Irene Oguiza

Personal information
- Full name: Irene Oguiza Martínez
- Date of birth: 5 January 2000 (age 26)
- Place of birth: Durango, Spain
- Position: Midfielder

Team information
- Current team: Athletic Club
- Number: 12

Youth career
- 2013–2016: Ezkurdi

Senior career*
- Years: Team / Apps / (Gls)
- 2016–2021: Athletic Club B / 47 / (6)
- 2020–: Athletic Club / 85 / (13)

International career^{‡}
- 2022: Spain U23 / 1 / (0)

= Irene Oguiza =

Spanish footballer (born 2000)

Irene Oguiza Martínez (born 5 January 2000) is a Spanish footballer who plays as a midfielder for Athletic Club.

==Club career==
Oguiza started her career in Ezkurdi's academy.

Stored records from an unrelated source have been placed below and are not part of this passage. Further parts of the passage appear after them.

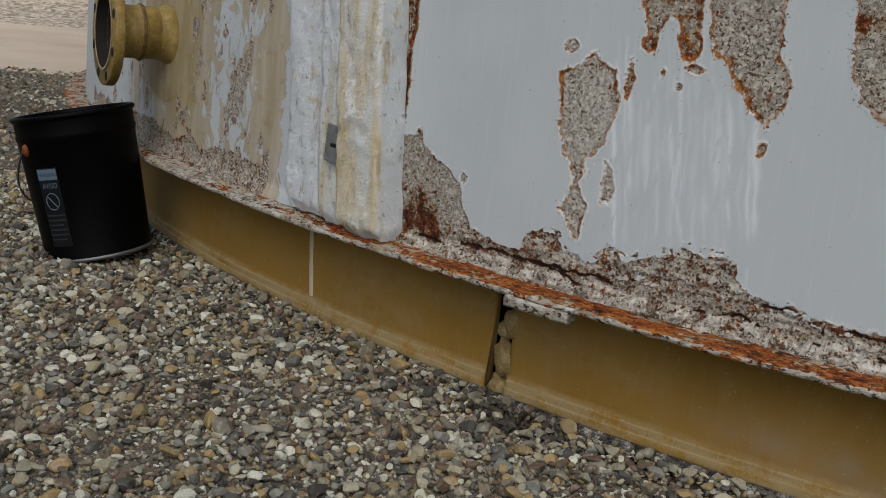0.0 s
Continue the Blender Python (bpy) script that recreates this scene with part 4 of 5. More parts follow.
def lathe(name, profile, steps, material, parent, label="", smooth_on=True):
    """A profile of (radius, height) turned round the z axis."""
    p = np.array(profile, float)
    a = np.linspace(0, 2 * np.pi, steps, endpoint=False)
    co = np.stack([np.outer(np.cos(a), p[:, 0]), np.outer(np.sin(a), p[:, 0]), np.tile(p[:, 1], (steps, 1))], -1).reshape(-1, 3)
    i = np.arange(steps * len(p)).reshape(steps, len(p))
    j = np.roll(i, -1, axis=0)
    faces = np.stack([i[:, :-1], j[:, :-1], j[:, 1:], i[:, 1:]], -1).reshape(-1, 4)
    return mesh_arrays(name, co, faces, material, parent, label, smooth_on)


nozzle = tagged(new("pipe_nozzle"), "open flanged pipe nozzle in tan paint on the tank's side", "pipe nozzle")
nozzle.matrix_world = tank_frame(-1.985, -0.008, 0.414) @ Matrix.Rotation(radians(-6), 4, "Z") @ Matrix.Rotation(radians(90), 4, "X") @ Matrix.Diagonal((0.95, 0.95, 0.79, 1))
lathe("pipe", [(0.045, 0.10), (0.045, -0.03), (0.052, -0.03), (0.052, 0.062), (0.0535, 0.066), (0.0552, 0.070), (0.0552, 0.077), (0.0535, 0.081), (0.052, 0.086), (0.0525, 0.118), (0.058, 0.128), (0.066, 0.134)], 56, NOZZLE, nozzle, "short tan pipe with a weld bead")
lathe("weld_ring", [(0.052, 0.067), (0.0560, 0.070), (0.0570, 0.073), (0.0560, 0.077), (0.052, 0.080)], 56, STAIN, nozzle, "rust-brown weld ring round the pipe")
lathe("weld_fillet", [(0.052, 0.034), (0.054, 0.022), (0.060, 0.010), (0.072, 0.003), (0.080, -0.004)], 56, NOZZLE, nozzle)
FLANGE_FACE = mottled("flange_face", [(0.3, (0.16, 0.10, 0.05)), (0.5, (0.38, 0.31, 0.20)), (0.7, (0.52, 0.47, 0.36))], 60, 0.7, depth=0.001)
flange = lathe("flange", [(0.0745, 0.157), (0.076, 0.1585), (0.0785, 0.1585), (0.0795, 0.157), (0.107, 0.157), (0.109, 0.155), (0.109, 0.136), (0.107, 0.134), (0.060, 0.134)], 64, NOZZLE, nozzle, "tan pipe flange with eight bolt holes")
lathe("gasket_face", [(0.0748, 0.1588), (0.0748, 0.1594), (0.080, 0.1594), (0.080, 0.1588)], 64, FLANGE_FACE, flange, "stained raised gasket face")
# bore lining painted dark for the shade inside the pipe
lathe("bore", [(0.0747, 0.1575), (0.0720, 0.140), (0.0445, 0.125), (0.0445, -0.02), (0.001, -0.021)], 40, CAVITY_SHADE, nozzle, "dark open bore")
# flat dark discs on both flange sides paint the shade of bolt holes
for i in range(8):
    a = (i + 0.5) * math.pi / 4
    bm = bmesh.new()
    for zz in (0.1576, 0.1333):
        bmesh.ops.create_cone(bm, cap_ends=True, segments=18, radius1=0.0095, radius2=0.0095, depth=0.001, matrix=Matrix.Translation((0.094 * math.cos(a), 0.094 * math.sin(a), zz)))
    part("bolt_hole", bm, CAVITY_SHADE, flange)
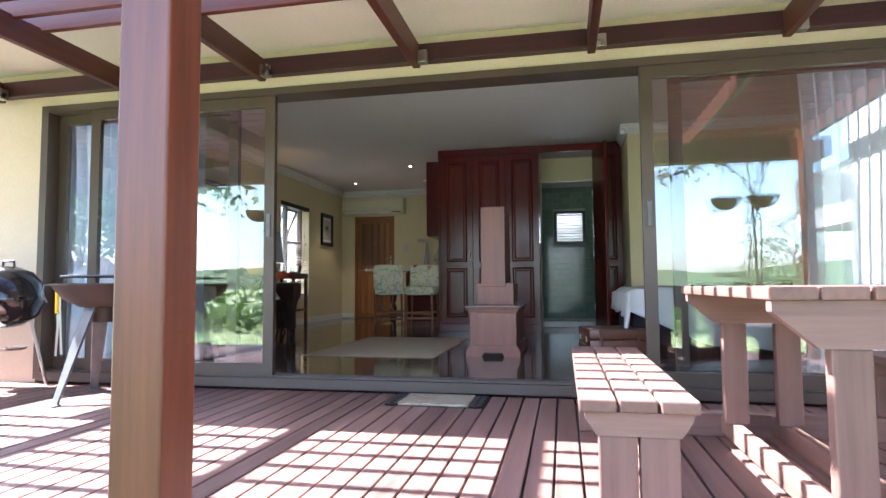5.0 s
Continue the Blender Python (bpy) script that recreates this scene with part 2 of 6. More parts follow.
# beam stain painted darker, with the sky's purple sheen mixed into its colour
M_PERG_X = wood("pergola_wood_sky_tint", (0.036, 0.009, 0.015), (0.095, 0.024, 0.032), "x", 0.42, 1, 0.3)
# lighter, redder copy of the stain: the slats' brighter undersides painted in
M_PERG_S = wood("pergola_wood_lit_slat", (0.10, 0.024, 0.017), (0.21, 0.056, 0.038), "x", 0.45, 1, 0.25)
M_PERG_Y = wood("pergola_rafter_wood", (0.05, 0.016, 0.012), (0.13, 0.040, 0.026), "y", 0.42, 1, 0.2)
M_PERG_Z = wood("pergola_post_wood", (0.085, 0.022, 0.012), (0.20, 0.058, 0.028), "z", 0.35, 1, 0.2)
M_TABLE = wood("weathered_bench_wood", (0.15, 0.078, 0.058), (0.27, 0.150, 0.115), "y", 0.65, 1, 0.12)
M_TABLE_X = wood("weathered_bench_wood_x", (0.16, 0.087, 0.067), (0.29, 0.165, 0.13), "x", 0.6, 1, 0.12)
M_TABLE_Z = wood("weathered_bench_wood_z", (0.15, 0.08, 0.062), (0.26, 0.145, 0.115), "z", 0.6, 1, 0.12)
M_MAHOG = wood("red_mahogany", (0.080, 0.0065, 0.0055), (0.140, 0.0135, 0.0095), "z", 0.21, 0.8, 0.06, 0.0, 0.03)
M_MAHOG_X = wood("red_mahogany_rail", (0.080, 0.0065, 0.0055), (0.140, 0.0135, 0.0095), "x", 0.21, 0.8, 0.06, 0.0, 0.03)
M_MAHOG_Y = wood("red_mahogany_long", (0.080, 0.0065, 0.0055), (0.140, 0.0135, 0.0095), "y", 0.21, 0.8, 0.06, 0.0, 0.03)
M_TVWOOD = wood("pinkish_cabinet_wood", (0.10, 0.024, 0.012), (0.23, 0.070, 0.036), "z", 0.42, 0.6, 0.03, 0.05, 0.06)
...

She was then developed at Athletic Club, playing in their B-team for four seasons. On 19 January 2020 she made her debut for the first team, coming on as a substitute for Andrea Sierra against Madrid CFF. Her first start for the Athletic first team was against Deportivo on 2 February, during which she suffered an anterior cruciate ligament injury to her knee. She had an operation on 5 March and would not play again until 8 November, against Collerense, in which she scored a goal.

For the remainder of that season, Oguiza established herself as a first team regular under manager Iraia Iturregi and it was announced that she would be formally promoted to Athletic's first team for the 2021–22 Primera División season. In June 2024, now one of the club's captains, she signed a new contract running to 2026.